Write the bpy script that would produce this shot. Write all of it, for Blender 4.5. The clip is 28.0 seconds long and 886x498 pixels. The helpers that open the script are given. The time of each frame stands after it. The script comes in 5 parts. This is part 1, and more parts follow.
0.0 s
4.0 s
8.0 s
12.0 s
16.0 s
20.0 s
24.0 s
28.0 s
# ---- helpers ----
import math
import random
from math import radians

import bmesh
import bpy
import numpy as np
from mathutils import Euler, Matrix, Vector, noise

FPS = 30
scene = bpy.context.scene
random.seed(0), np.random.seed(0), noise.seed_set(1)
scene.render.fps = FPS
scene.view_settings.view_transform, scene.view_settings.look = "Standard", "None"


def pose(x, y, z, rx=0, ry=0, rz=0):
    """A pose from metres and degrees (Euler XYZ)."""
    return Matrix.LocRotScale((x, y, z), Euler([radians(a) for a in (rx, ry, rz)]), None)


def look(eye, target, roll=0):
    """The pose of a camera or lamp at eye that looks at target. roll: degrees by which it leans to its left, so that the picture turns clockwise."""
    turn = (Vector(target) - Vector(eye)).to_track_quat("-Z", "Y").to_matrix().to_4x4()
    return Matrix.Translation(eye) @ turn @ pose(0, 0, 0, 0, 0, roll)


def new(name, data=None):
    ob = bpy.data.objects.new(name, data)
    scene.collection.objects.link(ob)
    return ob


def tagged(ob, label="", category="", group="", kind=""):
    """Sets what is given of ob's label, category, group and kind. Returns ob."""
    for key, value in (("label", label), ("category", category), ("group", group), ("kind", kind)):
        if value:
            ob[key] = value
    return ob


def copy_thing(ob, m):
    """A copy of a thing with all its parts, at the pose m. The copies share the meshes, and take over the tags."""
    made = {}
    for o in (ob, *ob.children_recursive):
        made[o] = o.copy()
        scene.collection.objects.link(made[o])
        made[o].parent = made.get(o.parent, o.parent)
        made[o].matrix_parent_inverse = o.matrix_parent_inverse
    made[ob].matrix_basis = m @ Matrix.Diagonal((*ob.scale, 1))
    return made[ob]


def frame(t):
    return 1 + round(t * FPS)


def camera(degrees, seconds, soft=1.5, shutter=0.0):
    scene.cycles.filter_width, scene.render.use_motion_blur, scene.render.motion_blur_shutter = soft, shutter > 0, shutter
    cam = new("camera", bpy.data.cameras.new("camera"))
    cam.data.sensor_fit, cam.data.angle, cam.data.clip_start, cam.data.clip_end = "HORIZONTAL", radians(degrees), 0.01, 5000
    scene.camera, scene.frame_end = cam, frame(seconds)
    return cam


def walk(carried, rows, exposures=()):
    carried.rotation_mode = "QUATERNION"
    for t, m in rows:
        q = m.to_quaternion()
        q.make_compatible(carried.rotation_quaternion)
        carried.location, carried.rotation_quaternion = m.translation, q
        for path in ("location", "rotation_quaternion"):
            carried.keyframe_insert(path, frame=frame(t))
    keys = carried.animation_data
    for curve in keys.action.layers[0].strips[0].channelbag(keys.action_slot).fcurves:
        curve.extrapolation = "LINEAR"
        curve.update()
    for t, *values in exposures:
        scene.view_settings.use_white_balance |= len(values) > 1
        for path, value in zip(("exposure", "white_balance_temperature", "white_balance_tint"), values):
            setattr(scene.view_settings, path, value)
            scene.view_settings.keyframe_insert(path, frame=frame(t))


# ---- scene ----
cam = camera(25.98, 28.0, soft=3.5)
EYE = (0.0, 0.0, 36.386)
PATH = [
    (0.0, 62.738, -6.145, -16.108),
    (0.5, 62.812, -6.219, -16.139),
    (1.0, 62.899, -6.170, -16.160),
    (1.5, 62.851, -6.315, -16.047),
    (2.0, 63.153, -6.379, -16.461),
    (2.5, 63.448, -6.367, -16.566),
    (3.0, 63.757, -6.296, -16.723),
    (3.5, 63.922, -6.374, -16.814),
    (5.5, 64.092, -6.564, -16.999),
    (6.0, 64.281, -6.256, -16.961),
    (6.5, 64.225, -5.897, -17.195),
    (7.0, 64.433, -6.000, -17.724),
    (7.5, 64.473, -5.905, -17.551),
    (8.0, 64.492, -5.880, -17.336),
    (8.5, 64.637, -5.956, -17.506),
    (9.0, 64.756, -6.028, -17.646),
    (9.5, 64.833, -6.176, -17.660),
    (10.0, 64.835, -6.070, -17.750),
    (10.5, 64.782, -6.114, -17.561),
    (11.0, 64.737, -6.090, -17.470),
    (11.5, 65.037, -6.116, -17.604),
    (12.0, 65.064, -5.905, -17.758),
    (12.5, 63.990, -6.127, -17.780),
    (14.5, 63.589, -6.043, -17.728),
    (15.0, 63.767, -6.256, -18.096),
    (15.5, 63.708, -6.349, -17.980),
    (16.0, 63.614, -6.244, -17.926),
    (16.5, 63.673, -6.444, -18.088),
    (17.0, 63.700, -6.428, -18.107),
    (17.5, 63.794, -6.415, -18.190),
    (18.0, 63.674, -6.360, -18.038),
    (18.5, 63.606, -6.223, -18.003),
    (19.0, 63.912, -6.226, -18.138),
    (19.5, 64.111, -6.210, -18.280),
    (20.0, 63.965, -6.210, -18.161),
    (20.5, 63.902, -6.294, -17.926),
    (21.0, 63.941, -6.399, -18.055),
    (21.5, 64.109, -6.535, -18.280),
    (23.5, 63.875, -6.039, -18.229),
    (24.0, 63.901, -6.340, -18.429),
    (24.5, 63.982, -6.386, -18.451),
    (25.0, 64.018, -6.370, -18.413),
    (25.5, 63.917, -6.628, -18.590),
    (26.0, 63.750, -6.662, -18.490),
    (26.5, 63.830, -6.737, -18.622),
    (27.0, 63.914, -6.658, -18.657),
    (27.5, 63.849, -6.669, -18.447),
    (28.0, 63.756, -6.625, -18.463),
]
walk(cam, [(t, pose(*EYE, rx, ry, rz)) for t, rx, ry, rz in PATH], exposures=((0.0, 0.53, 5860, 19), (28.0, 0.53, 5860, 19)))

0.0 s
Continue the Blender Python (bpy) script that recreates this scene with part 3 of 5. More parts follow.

_ _ _ _

_Request_. Here, the records must be output exactly and in full.

_Written solution_.
Write the bpy script that would produce this shot. Write all of it, for Blender 4.5. The clip is 28.0 seconds long and 886x498 pixels. The helpers that open the script are given. The time of each frame stands after it. The script comes in 5 parts. This is part 1, and more parts follow.
0.0 s
4.0 s
8.0 s
12.0 s
16.0 s
20.0 s
24.0 s
28.0 s
# ---- helpers ----
import math
import random
from math import radians

import bmesh
import bpy
import numpy as np
from mathutils import Euler, Matrix, Vector, noise

FPS = 30
scene = bpy.context.scene
random.seed(0), np.random.seed(0), noise.seed_set(1)
scene.render.fps = FPS
scene.view_settings.view_transform, scene.view_settings.look = "Standard", "None"


def pose(x, y, z, rx=0, ry=0, rz=0):
    """A pose from metres and degrees (Euler XYZ)."""
    return Matrix.LocRotScale((x, y, z), Euler([radians(a) for a in (rx, ry, rz)]), None)


def look(eye, target, roll=0):
    """The pose of a camera or lamp at eye that looks at target. roll: degrees by which it leans to its left, so that the picture turns clockwise."""
    turn = (Vector(target) - Vector(eye)).to_track_quat("-Z", "Y").to_matrix().to_4x4()
    return Matrix.Translation(eye) @ turn @ pose(0, 0, 0, 0, 0, roll)


def new(name, data=None):
    ob = bpy.data.objects.new(name, data)
    scene.collection.objects.link(ob)
    return ob


def tagged(ob, label="", category="", group="", kind=""):
    """Sets what is given of ob's label, category, group and kind. Returns ob."""
    for key, value in (("label", label), ("category", category), ("group", group), ("kind", kind)):
        if value:
            ob[key] = value
    return ob


def copy_thing(ob, m):
    """A copy of a thing with all its parts, at the pose m. The copies share the meshes, and take over the tags."""
    made = {}
    for o in (ob, *ob.children_recursive):
        made[o] = o.copy()
        scene.collection.objects.link(made[o])
        made[o].parent = made.get(o.parent, o.parent)
        made[o].matrix_parent_inverse = o.matrix_parent_inverse
    made[ob].matrix_basis = m @ Matrix.Diagonal((*ob.scale, 1))
    return made[ob]


def frame(t):
    return 1 + round(t * FPS)


def camera(degrees, seconds, soft=1.5, shutter=0.0):
    scene.cycles.filter_width, scene.render.use_motion_blur, scene.render.motion_blur_shutter = soft, shutter > 0, shutter
    cam = new("camera", bpy.data.cameras.new("camera"))
    cam.data.sensor_fit, cam.data.angle, cam.data.clip_start, cam.data.clip_end = "HORIZONTAL", radians(degrees), 0.01, 5000
    scene.camera, scene.frame_end = cam, frame(seconds)
    return cam


def walk(carried, rows, exposures=()):
    carried.rotation_mode = "QUATERNION"
    for t, m in rows:
        q = m.to_quaternion()
        q.make_compatible(carried.rotation_quaternion)
        carried.location, carried.rotation_quaternion = m.translation, q
        for path in ("location", "rotation_quaternion"):
            carried.keyframe_insert(path, frame=frame(t))
    keys = carried.animation_data
    for curve in keys.action.layers[0].strips[0].channelbag(keys.action_slot).fcurves:
        curve.extrapolation = "LINEAR"
        curve.update()
    for t, *values in exposures:
        scene.view_settings.use_white_balance |= len(values) > 1
        for path, value in zip(("exposure", "white_balance_temperature", "white_balance_tint"), values):
            setattr(scene.view_settings, path, value)
            scene.view_settings.keyframe_insert(path, frame=frame(t))


# ---- scene ----
cam = camera(25.98, 28.0, soft=3.5)
EYE = (0.0, 0.0, 36.386)
PATH = [
    (0.0, 62.738, -6.145, -16.108),
    (0.5, 62.812, -6.219, -16.139),
    (1.0, 62.899, -6.170, -16.160),
    (1.5, 62.851, -6.315, -16.047),
    (2.0, 63.153, -6.379, -16.461),
    (2.5, 63.448, -6.367, -16.566),
    (3.0, 63.757, -6.296, -16.723),
    (3.5, 63.922, -6.374, -16.814),
    (5.5, 64.092, -6.564, -16.999),
    (6.0, 64.281, -6.256, -16.961),
    (6.5, 64.225, -5.897, -17.195),
    (7.0, 64.433, -6.000, -17.724),
    (7.5, 64.473, -5.905, -17.551),
    (8.0, 64.492, -5.880, -17.336),
    (8.5, 64.637, -5.956, -17.506),
    (9.0, 64.756, -6.028, -17.646),
    (9.5, 64.833, -6.176, -17.660),
    (10.0, 64.835, -6.070, -17.750),
    (10.5, 64.782, -6.114, -17.561),
    (11.0, 64.737, -6.090, -17.470),
    (11.5, 65.037, -6.116, -17.604),
    (12.0, 65.064, -5.905, -17.758),
    (12.5, 63.990, -6.127, -17.780),
    (14.5, 63.589, -6.043, -17.728),
    (15.0, 63.767, -6.256, -18.096),
    (15.5, 63.708, -6.349, -17.980),
    (16.0, 63.614, -6.244, -17.926),
    (16.5, 63.673, -6.444, -18.088),
    (17.0, 63.700, -6.428, -18.107),
    (17.5, 63.794, -6.415, -18.190),
    (18.0, 63.674, -6.360, -18.038),
    (18.5, 63.606, -6.223, -18.003),
    (19.0, 63.912, -6.226, -18.138),
    (19.5, 64.111, -6.210, -18.280),
    (20.0, 63.965, -6.210, -18.161),
    (20.5, 63.902, -6.294, -17.926),
    (21.0, 63.941, -6.399, -18.055),
    (21.5, 64.109, -6.535, -18.280),
    (23.5, 63.875, -6.039, -18.229),
    (24.0, 63.901, -6.340, -18.429),
    (24.5, 63.982, -6.386, -18.451),
    (25.0, 64.018, -6.370, -18.413),
    (25.5, 63.917, -6.628, -18.590),
    (26.0, 63.750, -6.662, -18.490),
    (26.5, 63.830, -6.737, -18.622),
    (27.0, 63.914, -6.658, -18.657),
    (27.5, 63.849, -6.669, -18.447),
    (28.0, 63.756, -6.625, -18.463),
]
walk(cam, [(t, pose(*EYE, rx, ry, rz)) for t, rx, ry, rz in PATH], exposures=((0.0, 0.53, 5860, 19), (28.0, 0.53, 5860, 19)))

0.0 s
Continue the Blender Python (bpy) script that recreates this scene with part 3 of 5. More parts follow.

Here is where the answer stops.